5 Kickass Women in US Politics Offer Advice on How to Get Into the Race
OK ladies, now let’s get in formation.
Global Citizen’s new series, “Who Run The Gov? Girls!” will chronicle the massive uptick in women running for office, regardless of political party, in the US and around the world, highlighting the candidates and the groups helping them to run, the challenges they face, advice & tips for running, and the results.
Here’s the truth ladies: there’s not enough of us in office, let alone enough of us running for office.
Politics can be cutthroat, harsh, and time-consuming, and there’s not always a clear career path.
But politics is also extremely also gender-imbalanced, and women running for office is a crucial way to fix that imbalance.
Today, men in the United States are more than twice as likely as women to have considered running for office. Consequently, women only make up about 19% of Congress, 25% of state legislators, 12% of governors, and around 20% of mayors.
It’s important for young girls to see more women engaged in politics because these women will become the role models they base their hopes, goals, and aspirations off of.
So if you’re considering running for office, but the numbers or the idea seems intimidating, ask yourself if you’re doing everything you can to overcome the barriers, and what difference you might be able to make.
“I didn’t run to make history,” Wisconsin Senator Tammy Baldwin once said, “I ran to make a difference,”
Here are some insider tips from the pros themselves, the ones who not only ran for office, but ran to win.
1. “Roll up your sleeves and get in the ring,” said Sen. Amy Klobuchar, D-MN.
That’s right. It’s time to step up and get involved. Research has shown that women are actually just as likely to win an election as men. Voters have been found to make their decisions based on a candidate’s party, and not gender. So the real issue is that women aren’t running for office in the first place.
Sure, it may be intimidating, but no one said you had to run for president. Interested but wary candidates can start local. These positions may be less daunting than holding federal public office but are still just as important in shaping policies. Resources like Run For Office can help you discover all the upcoming elections in your district, along with details about the application process and deadlines that need to be met.
2. “When people keep telling you that you can't do a thing, you kind of like to try it,” said former Sen. Margaret Chase Smith, R-ME.
It’s going to be hard work. Practice expressing your ideas, sharpen your arguments, and most importantly know your facts and why you’re running in the first place, New York Democratic Senator, Kirsten Gillibrand once explained. People may tell you you’re wrong, you’re ‘not good enough’, you’re not ‘right for the job’ so get ready to fight for this. Running for office takes vision, it takes tenacity, it takes planning and organization, Congresswoman Pramila Jayapal said.

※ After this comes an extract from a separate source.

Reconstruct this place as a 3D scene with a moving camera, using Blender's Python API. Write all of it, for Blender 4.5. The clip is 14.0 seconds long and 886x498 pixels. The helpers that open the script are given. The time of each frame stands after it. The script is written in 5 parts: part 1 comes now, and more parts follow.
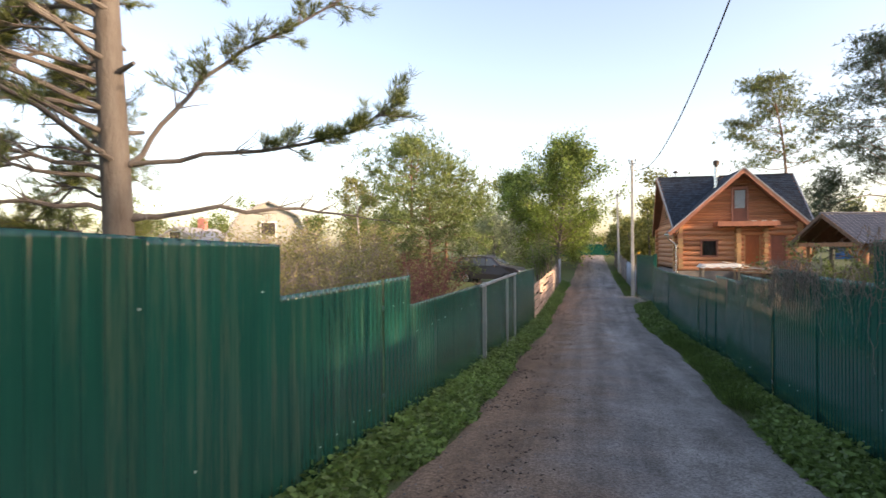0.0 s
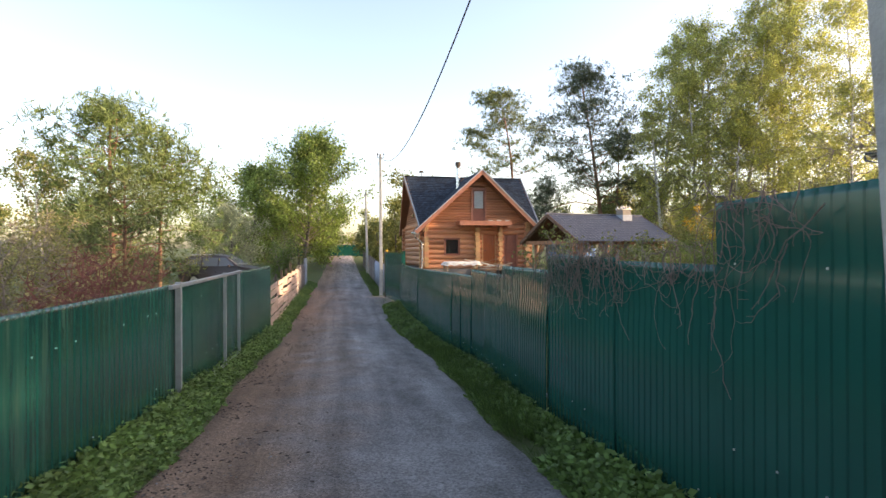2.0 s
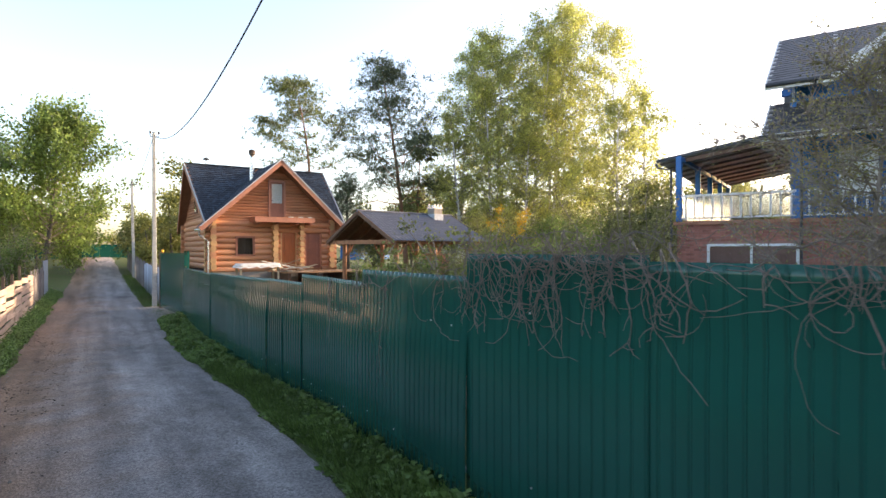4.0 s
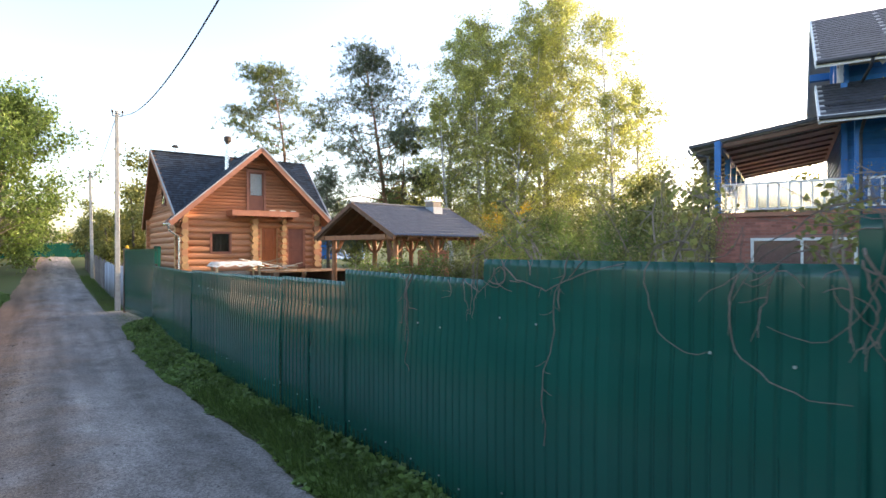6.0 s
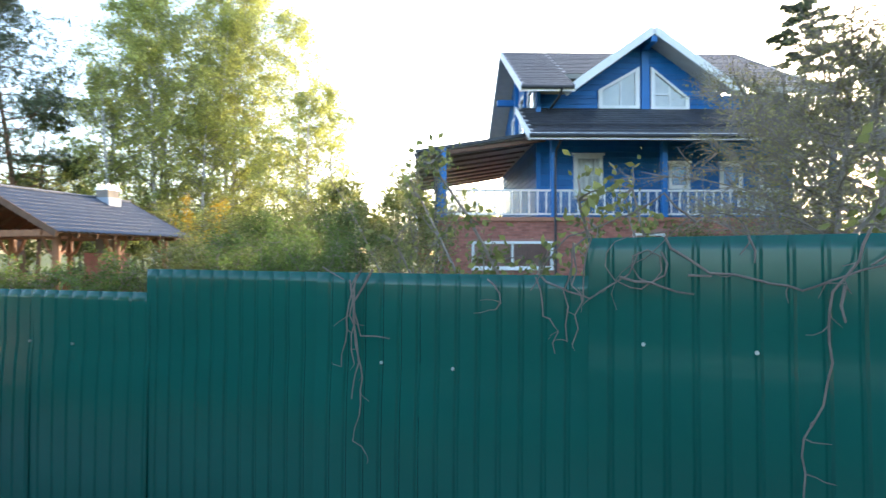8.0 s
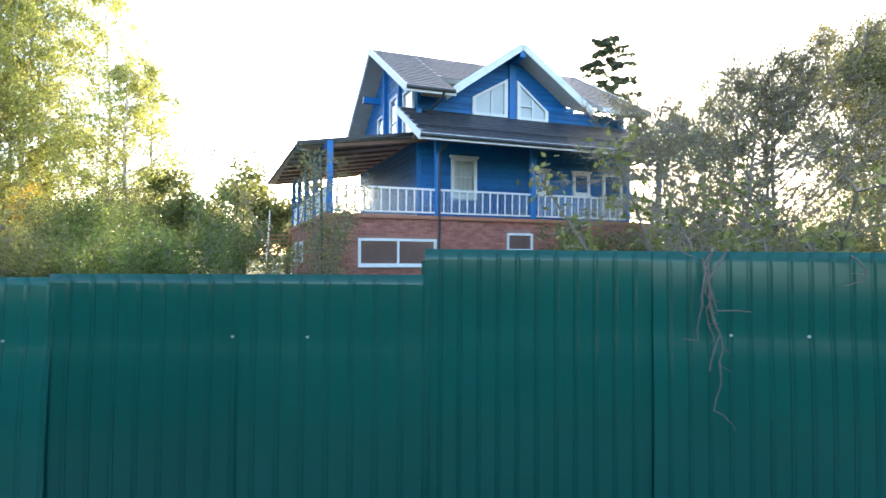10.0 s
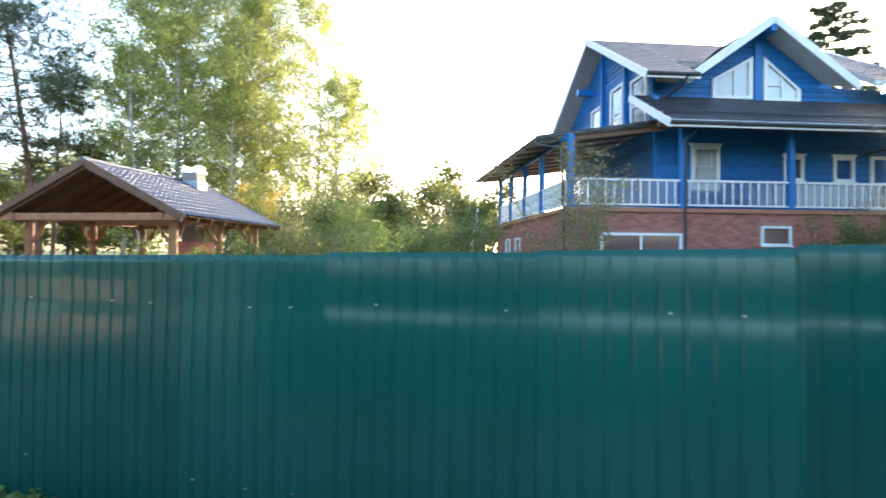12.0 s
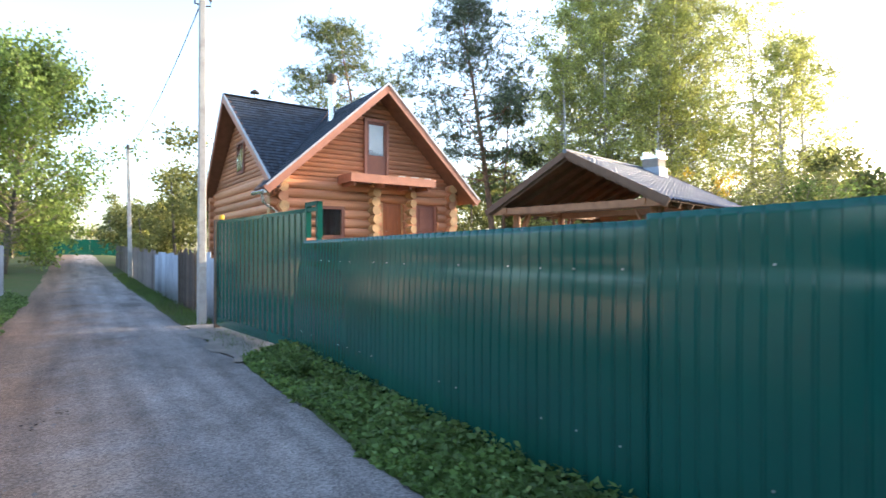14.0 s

3. “Ask for help, we’re stronger together,” said Sen. Patty Murray, D-WA
Running for office also takes a team. As Sen. Murray said, no one can do it alone. Find a mentor, ask your family and friends for support, and reach out to organizations and networks like Progressive Chain Campaign Committee, Voto Latino, and EMILY’s List which offer training, services and advice. Since it was founded in 1985, EMILY’s List has helped 23 women get elected to the Senate — including Massachusetts Senator Elizabeth Warren — and 116 to the House, plus 800 at the state and local levels and 12 governors.
4. “Be a problem-solver. Being involved in coalition-building is great for the issue & for getting to know different players,” said Rep. Pramila Jayapal, D-WA 7th District.
Politics isn’t always about what you know but who you know. Running for office means creating a network and connecting people from all walks of life. It means attending countless events and talking to constituents, to businesses, and other politicians in order to find solutions to the problems that plague your community.
5. “If you don’t make it the first time, don’t give up. Keep fighting, keep going, you’ll get there,” said Hillary Clinton, former Secretary of State.
*Sigh* You heard her. Even if you didn’t get it this time or the time before, who’s to say you can’t try again? You’ll know the routine, you’ll be better prepared for the road ahead, and your resilience will make you a force to be reckoned with.